• Collected data:
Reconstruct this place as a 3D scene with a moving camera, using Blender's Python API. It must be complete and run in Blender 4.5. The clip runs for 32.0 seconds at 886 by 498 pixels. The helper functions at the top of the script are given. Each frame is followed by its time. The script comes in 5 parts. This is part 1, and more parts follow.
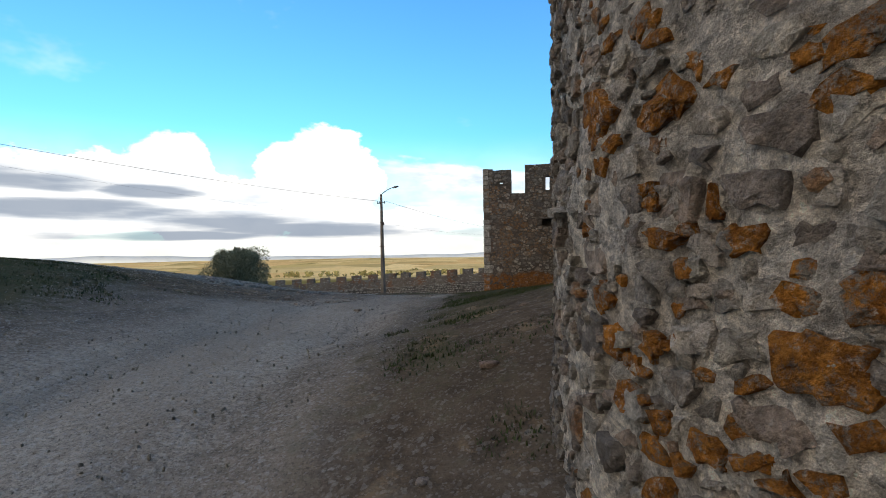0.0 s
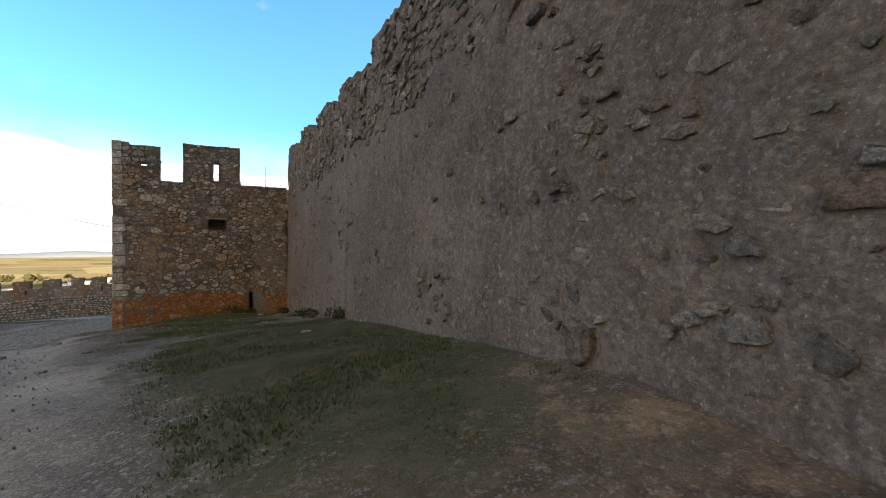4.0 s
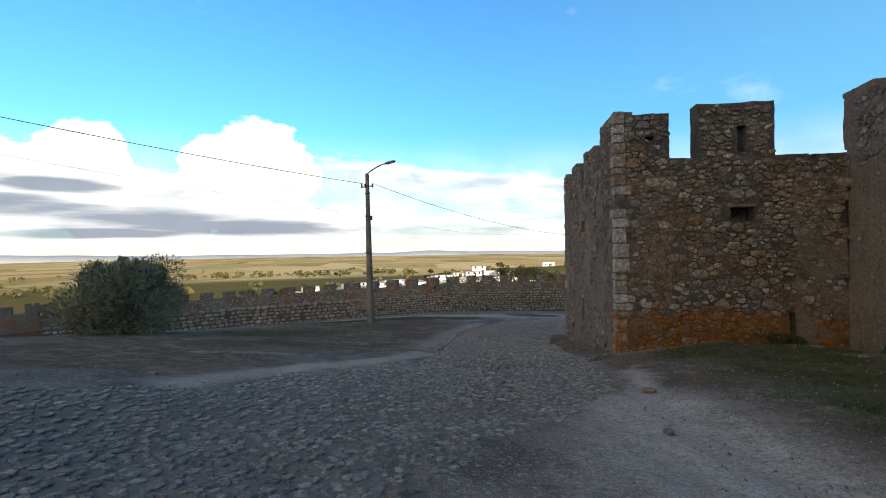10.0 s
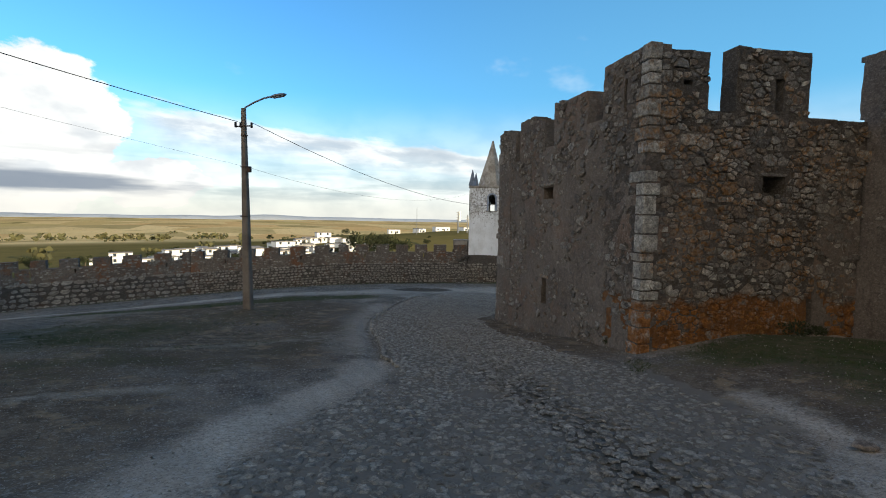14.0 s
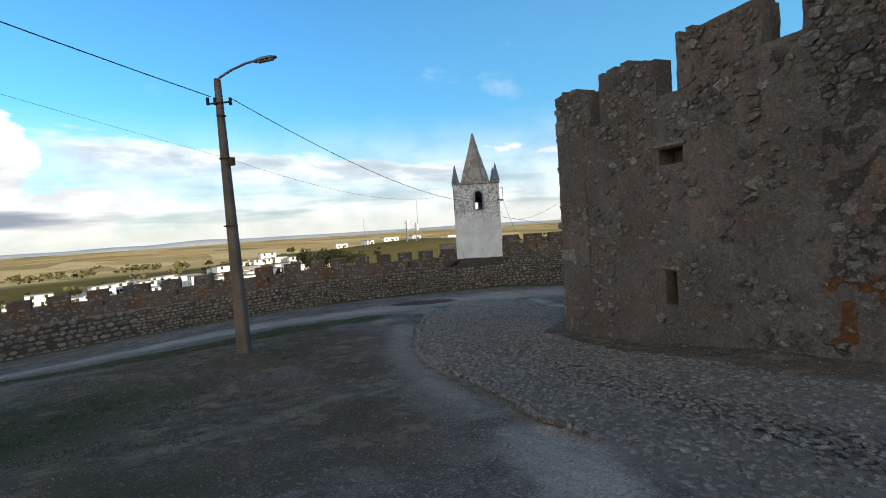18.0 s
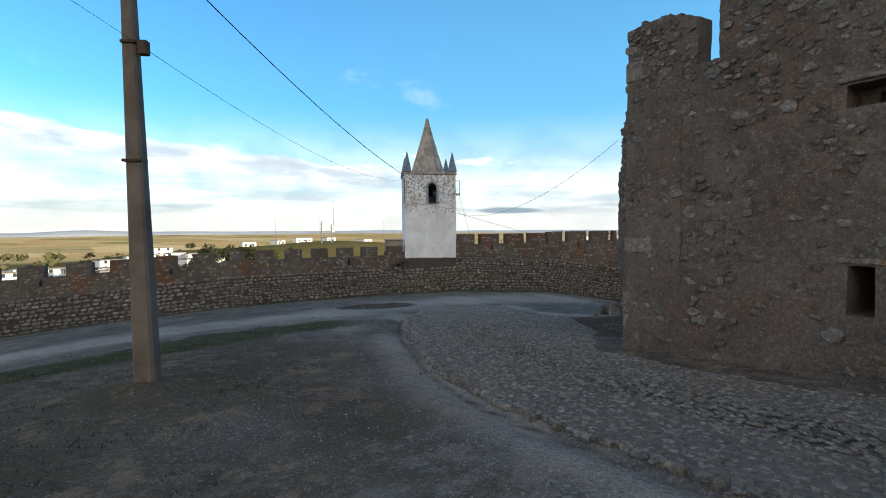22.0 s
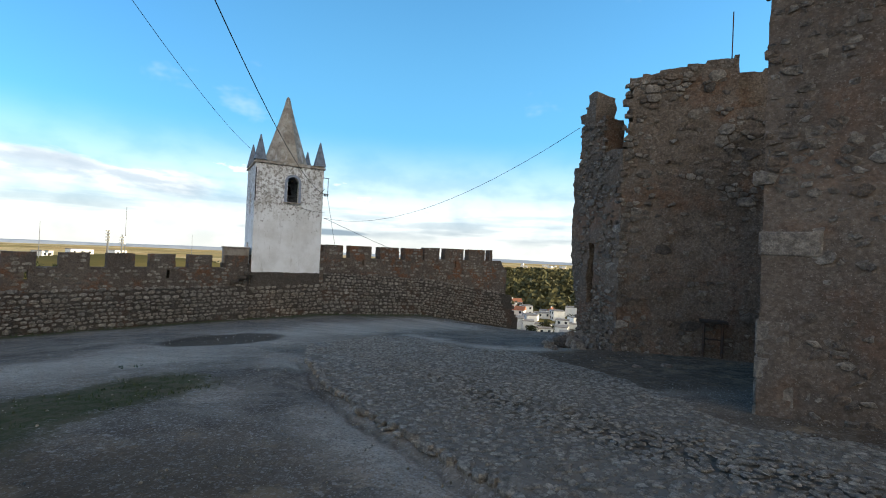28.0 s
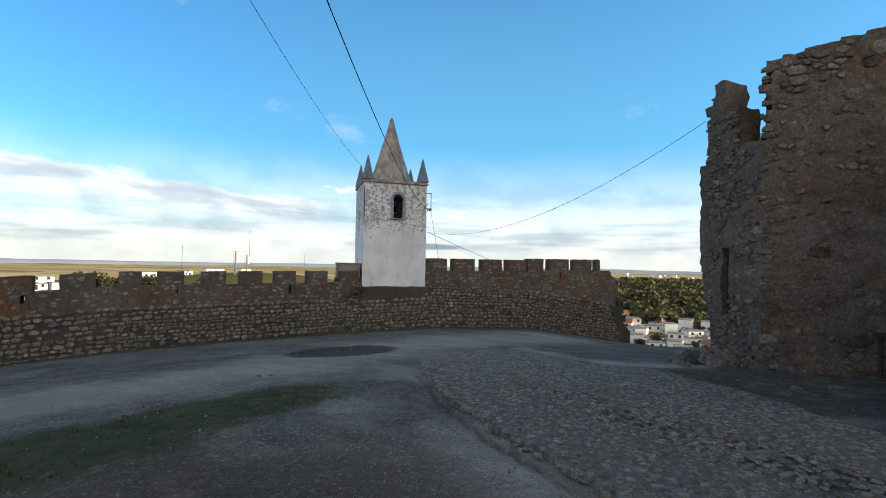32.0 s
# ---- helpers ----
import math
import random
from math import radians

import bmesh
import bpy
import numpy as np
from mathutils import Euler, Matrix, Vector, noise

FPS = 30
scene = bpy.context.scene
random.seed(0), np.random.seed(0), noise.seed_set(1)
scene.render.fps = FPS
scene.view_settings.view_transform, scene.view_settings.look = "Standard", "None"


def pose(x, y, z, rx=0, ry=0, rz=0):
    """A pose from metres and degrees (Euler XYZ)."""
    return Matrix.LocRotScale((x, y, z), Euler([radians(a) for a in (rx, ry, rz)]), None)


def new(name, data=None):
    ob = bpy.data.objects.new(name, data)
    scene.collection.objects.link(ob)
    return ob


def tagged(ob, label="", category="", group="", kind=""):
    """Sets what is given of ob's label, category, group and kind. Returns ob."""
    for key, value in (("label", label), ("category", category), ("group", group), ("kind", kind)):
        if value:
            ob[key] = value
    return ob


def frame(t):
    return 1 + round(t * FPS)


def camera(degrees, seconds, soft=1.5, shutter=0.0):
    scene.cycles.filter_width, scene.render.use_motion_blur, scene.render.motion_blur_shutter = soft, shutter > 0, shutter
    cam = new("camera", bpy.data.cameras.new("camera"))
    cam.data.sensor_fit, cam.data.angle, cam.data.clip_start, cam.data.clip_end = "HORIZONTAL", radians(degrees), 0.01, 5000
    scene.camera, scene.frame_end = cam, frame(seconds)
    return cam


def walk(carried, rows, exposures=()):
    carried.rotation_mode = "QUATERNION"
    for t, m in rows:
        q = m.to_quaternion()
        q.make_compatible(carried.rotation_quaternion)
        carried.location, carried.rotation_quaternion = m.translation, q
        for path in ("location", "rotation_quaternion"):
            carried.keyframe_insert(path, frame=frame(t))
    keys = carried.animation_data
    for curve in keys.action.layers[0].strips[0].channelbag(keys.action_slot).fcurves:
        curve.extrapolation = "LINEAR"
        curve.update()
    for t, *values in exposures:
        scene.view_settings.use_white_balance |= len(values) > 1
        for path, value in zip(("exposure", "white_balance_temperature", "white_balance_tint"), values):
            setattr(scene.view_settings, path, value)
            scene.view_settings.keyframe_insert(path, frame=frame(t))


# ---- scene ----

• Instruction:
Only those lines running from the one containing "for path in" through the last line of the data above are to be copied, exactly, with both ends included.

• Exercise output:
        for path in ("location", "rotation_quaternion"):
            carried.keyframe_insert(path, frame=frame(t))
    keys = carried.animation_data
    for curve in keys.action.layers[0].strips[0].channelbag(keys.action_slot).fcurves:
        curve.extrapolation = "LINEAR"
        curve.update()
    for t, *values in exposures:
        scene.view_settings.use_white_balance |= len(values) > 1
        for path, value in zip(("exposure", "white_balance_temperature", "white_balance_tint"), values):
            setattr(scene.view_settings, path, value)
            scene.view_settings.keyframe_insert(path, frame=frame(t))


# ---- scene ----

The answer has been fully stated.